Instructions to follow ▸ Take every line from the first down to the line with "ZBOARD = ZUP1 - 0.012" and set it down exactly, without the pictures.

## start Available data

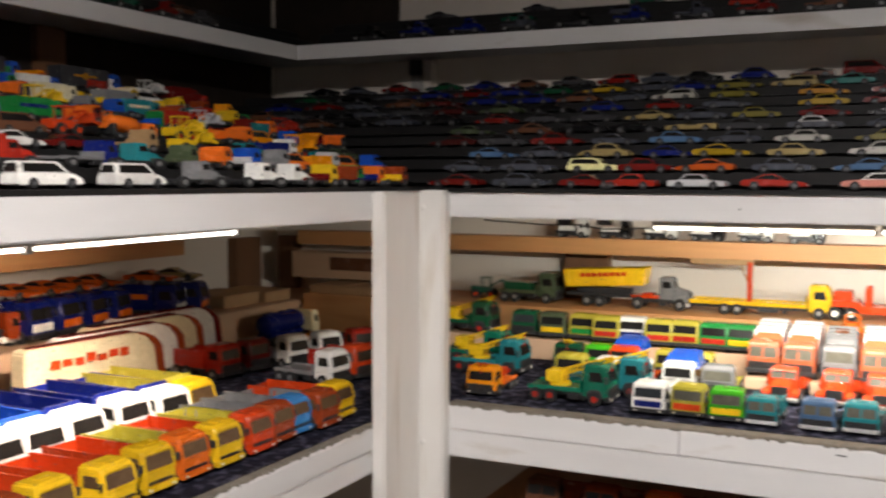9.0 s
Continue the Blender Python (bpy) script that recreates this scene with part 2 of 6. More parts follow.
def slab(name, x0, x1, y0, y1, z0, z1, mat, kind="structure", label="", category="", parent=None, bevel=0.0015):
    """A board of the setting with softened edges, its origin in its middle."""
    c = ((x0 + x1) / 2, (y0 + y1) / 2, (z0 + z1) / 2)
    h = ((x1 - x0) / 2, (y1 - y0) / 2, (z1 - z0) / 2)

    def fn(bm):
        box(bm, -h[0], h[0], -h[1], h[1], -h[2], h[2])
        if bevel:
            soften(bm, bevel, 2)
    ob = part(name, ("slab", tuple(round(v, 4) for v in h), bevel), fn, mat, parent, at=c)
    if parent is None:
        tagged(ob, label, category, kind=kind)
    return ob


# ---- the room and the shelving ----
ZTOP, ZBEAM = 1.400, 1.365          # front beam of the tier shelf
ZDECK, ZLOW = 1.112, 1.050          # top of the lower deck, foot of its beam
YA, XB, YC = 0.83, 1.32, -0.683     # front faces of the three runs
WALL_A, WALL_B, WALL_C, WEST = 1.56, 2.00, -1.38, -1.7
UP_A, UP_B, UP_C, ZUP0, ZUP1 = 1.350, 1.78, -1.10, 1.651, 1.679    # lips of the shallow top shelves
ZBOARD = ZUP1 - 0.012

# floor, ceiling and west wall stand out of view; their greys set bounce light
slab("floor", WEST - 0.1, WALL_B + 0.1, WALL_C - 0.1, WALL_A + 0.1, -0.1, 0, FLOORMAT, label="grey concrete floor of the room", category="floor", bevel=0)
slab("ceiling", WEST - 0.1, WALL_B + 0.1, WALL_C - 0.1, WALL_A + 0.1, 2.32, 2.42, CEILING, label="plain grey boarded ceiling", category="ceiling", bevel=0)
slab("wall_north", WEST - 0.1, WALL_B + 0.1, WALL_A, WALL_A + 0.1, 0, 2.32, PLASTER, label="cream painted wall behind the shelves", category="wall", bevel=0)
slab("wall_east", WALL_B, WALL_B + 0.1, WALL_C, WALL_A, 0, 2.32, PLASTER, label="cream painted wall behind the shelves", category="wall", bevel=0)
slab("wall_south", WEST - 0.1, WALL_B + 0.1, WALL_C - 0.1, WALL_C, 0, 2.32, PLASTER, label="cream painted wall behind the shelves", category="wall", bevel=0)
slab("wall_west", WEST - 0.1, WEST, WALL_C, WALL_A, 0, 2.32, GREYWALL, label="grey painted wall at the end of the room", category="wall", bevel=0)

# run A along the north wall
XW = -1.69
slab("beam", XW, 1.2, YA, YA + 0.02, ZBEAM, ZTOP, WHITEWOOD, label="white painted wooden beam along the shelf front", category="shelf beam")
slab("beam", XW, 1.2, YA, YA + 0.02, ZLOW + 0.030, ZDECK - 0.004, WHITEWOOD, label="white painted wooden beam along the lower deck", category="shelf beam")
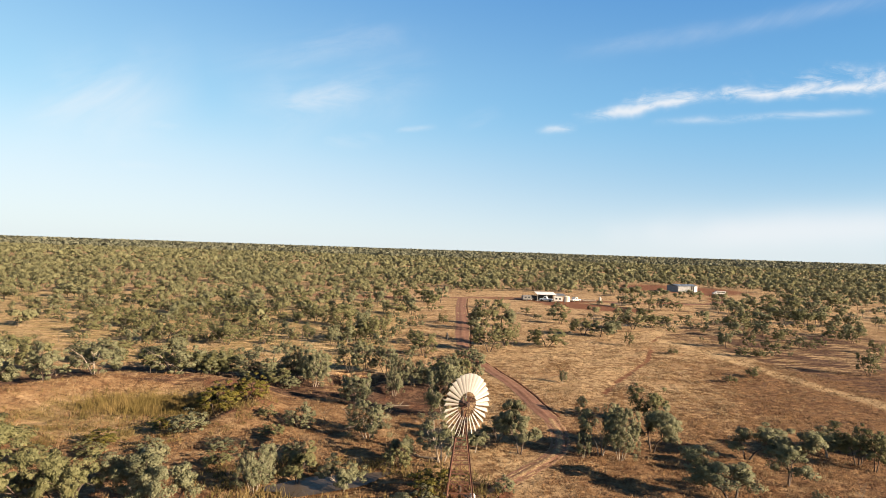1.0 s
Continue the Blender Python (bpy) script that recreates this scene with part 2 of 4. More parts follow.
BARK_DARK = plain("dark_bark", (0.0941, 0.0647, 0.047), (0.0412, 0.0294, 0.0235), 4, 0.9, drawn=(1, 1, 0.3))
BARK_GREY = plain("grey_dead_wood", (0.150, 0.120, 0.092), (0.085, 0.064, 0.048), 4, 0.9, drawn=(1, 1, 0.3))
GRASS = blade_material("dry_grass_blades", (0.115, 0.070, 0.034), (0.235, 0.168, 0.095), (0.290, 0.218, 0.130))
GRASS_RED = blade_material("russet_grass_blades", (0.090, 0.042, 0.018), (0.190, 0.106, 0.049), (0.255, 0.160, 0.078))
REED = blade_material("reed_blades", (0.080, 0.060, 0.018), (0.130, 0.095, 0.032), (0.170, 0.118, 0.046))
SEDGE = blade_material("sedge_blades", (0.064, 0.050, 0.016), (0.112, 0.084, 0.029), (0.160, 0.114, 0.046))
RUST = plain("rusty_steel", (0.12, 0.0496, 0.0304), (0.068, 0.032, 0.024), 6, 0.8, 0.3)
BLADE = plain("galvanised_blade", (0.302, 0.289, 0.266), (0.249, 0.235, 0.215), 1.6, 0.5, 0.0, 0.08)
GREASE = plain("oily_iron", (0.04, 0.0304, 0.024), (0.08, 0.048, 0.032), 5, 0.55, 0.4)
ZINC = plain("dull_zinc", (0.235, 0.23, 0.213), (0.168, 0.162, 0.151), 2, 0.45, 0.5)
WHITE = plain("white_paint", (0.54, 0.525, 0.50), (0.43, 0.405, 0.365), 1.2, 0.5)
ROOF_WHITE = plain("white_roof_steel", (0.72, 0.71, 0.69), (0.62, 0.60, 0.57), 1.0, 0.45)
GREY_SHEET = plain("grey_sheet_steel", (0.188, 0.193, 0.202), (0.141, 0.146, 0.155), 1.2, 0.45, 0.3)
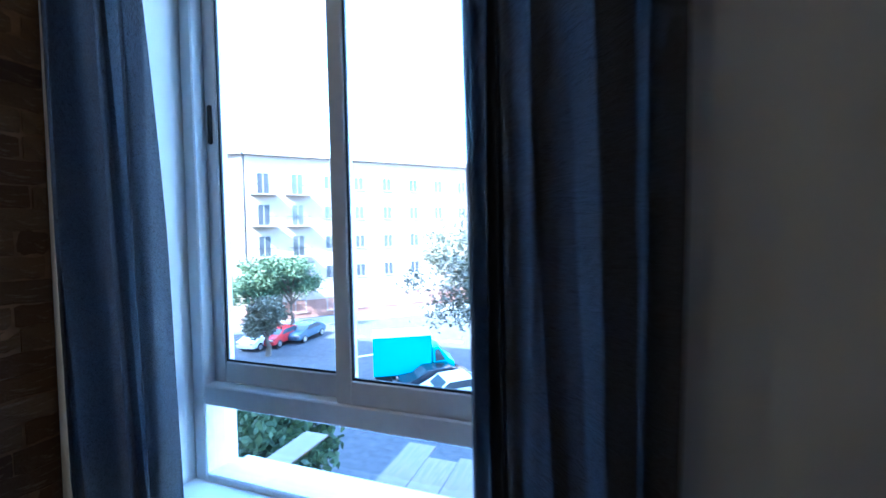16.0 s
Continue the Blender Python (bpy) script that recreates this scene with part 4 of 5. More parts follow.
def tv_stand():
    x0, x1, y0, y1 = 1.935, 2.215, 2.05, 3.27
    D, L = x1 - x0, y1 - y0
    root = thing("tv_stand", "low honey-coloured wooden TV stand with open pigeonholes on black iron legs", "tv stand", pose(x0, y0, 0))
    zb, zt, r = 0.215, 0.52, 0.135
    # side profile: flat top, quarter-round front, upright drawer strip
    prof = [(D, zb), (D, zt)] + arc(r, zt - r - 0.0, r, 90, 180, 8) + [(0, zb)]
    for y in (0, L - 0.016):
        part("end_panel", extrude_outline(prof, y, y + 0.016, "y", 0.003), M_STAND, root)
    part("top", box((0.10, 0.016, zt - 0.016), (D, L - 0.016, zt), 0.003), M_STAND, root)
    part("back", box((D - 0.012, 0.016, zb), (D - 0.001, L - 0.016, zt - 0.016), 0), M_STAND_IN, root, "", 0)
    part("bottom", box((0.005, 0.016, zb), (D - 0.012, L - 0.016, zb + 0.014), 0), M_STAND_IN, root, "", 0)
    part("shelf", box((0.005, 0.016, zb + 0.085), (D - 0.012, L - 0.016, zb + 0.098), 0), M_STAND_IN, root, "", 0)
    n = 4
    w = (L - 0.032) / n
    inner = [(D - 0.013, zb + 0.099), (D - 0.013, zt - 0.017)] + arc(r, zt - r, r - 0.003, 96, 180, 8) + [(0.003, zb + 0.099)]
    for k in range(n):
        a = 0.016 + k * w
        if k:
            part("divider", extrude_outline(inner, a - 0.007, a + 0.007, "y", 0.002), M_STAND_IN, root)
            part("edge_strip", tube([(x - 0.003, a, z) for x, z in arc(r, zt - r, r, 96, 180, 8) + [(0.0, zb + 0.1)]], 0.006, 6), M_STAND, root, "pale curved front edge")
        d = part("drawer_front", box((0, a + 0.003, zb + 0.012), (0.014, a + w - 0.003, zb + 0.083), 0.003), M_STAND, root)
        mid = a + w / 2
        lb = bmesh.new()
        for lo, hi in (((-0.004, mid - 0.035, zb + 0.03), (0, mid + 0.035, zb + 0.035)), ((-0.004, mid - 0.035, zb + 0.06), (0, mid + 0.035, zb + 0.065)), ((-0.004, mid - 0.035, zb + 0.035), (0, mid - 0.03, zb + 0.06)), ((-0.004, mid + 0.03, zb + 0.035), (0, mid + 0.035, zb + 0.06))):
            box(lo, hi, 0, 1, lb)
        tube(smooth_path([(-0.004, mid - 0.02, zb + 0.03), (-0.014, mid, zb + 0.022), (-0.004, mid + 0.02, zb + 0.03)], 5), 0.004, 6, lb)
        part("label_holder", lb, M_IRON, d, "dark iron label holder")
    fr = bmesh.new()
    for lo, hi in (((0.01, 0.01, zb - 0.014), (0.024, L - 0.01, zb)), ((D - 0.024, 0.01, zb - 0.014), (D - 0.01, L - 0.01, zb)), ((0.024, 0.01, zb - 0.014), (D - 0.024, 0.024, zb)), ((0.024, L - 0.024, zb - 0.014), (D - 0.024, L - 0.01, zb))):
        box(lo, hi, 0, 1, fr)
    part("base_frame", fr, M_IRON, root, "black iron frame", 0)
    for x in (0.017, D - 0.017):
        for y in (0.017, L - 0.017):
            leg = box((x - 0.009, y - 0.009, 0.006), (x + 0.009, y + 0.009, zb - 0.014), 0.002)
            lathe([(0.016, 0), (0.016, 0.006), (0.01, 0.01)], 12, leg, Matrix.Translation((x, y, 0)))
            part("leg", leg, M_IRON, root, "black iron leg")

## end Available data

Answer for the task ▸
9.0 s
Continue the Blender Python (bpy) script that recreates this scene with part 2 of 6. More parts follow.
def slab(name, x0, x1, y0, y1, z0, z1, mat, kind="structure", label="", category="", parent=None, bevel=0.0015):
    """A board of the setting with softened edges, its origin in its middle."""
    c = ((x0 + x1) / 2, (y0 + y1) / 2, (z0 + z1) / 2)
    h = ((x1 - x0) / 2, (y1 - y0) / 2, (z1 - z0) / 2)

    def fn(bm):
        box(bm, -h[0], h[0], -h[1], h[1], -h[2], h[2])
        if bevel:
            soften(bm, bevel, 2)
    ob = part(name, ("slab", tuple(round(v, 4) for v in h), bevel), fn, mat, parent, at=c)
    if parent is None:
        tagged(ob, label, category, kind=kind)
    return ob


# ---- the room and the shelving ----
ZTOP, ZBEAM = 1.400, 1.365          # front beam of the tier shelf
ZDECK, ZLOW = 1.112, 1.050          # top of the lower deck, foot of its beam
YA, XB, YC = 0.83, 1.32, -0.683     # front faces of the three runs
WALL_A, WALL_B, WALL_C, WEST = 1.56, 2.00, -1.38, -1.7
UP_A, UP_B, UP_C, ZUP0, ZUP1 = 1.350, 1.78, -1.10, 1.651, 1.679    # lips of the shallow top shelves
ZBOARD = ZUP1 - 0.012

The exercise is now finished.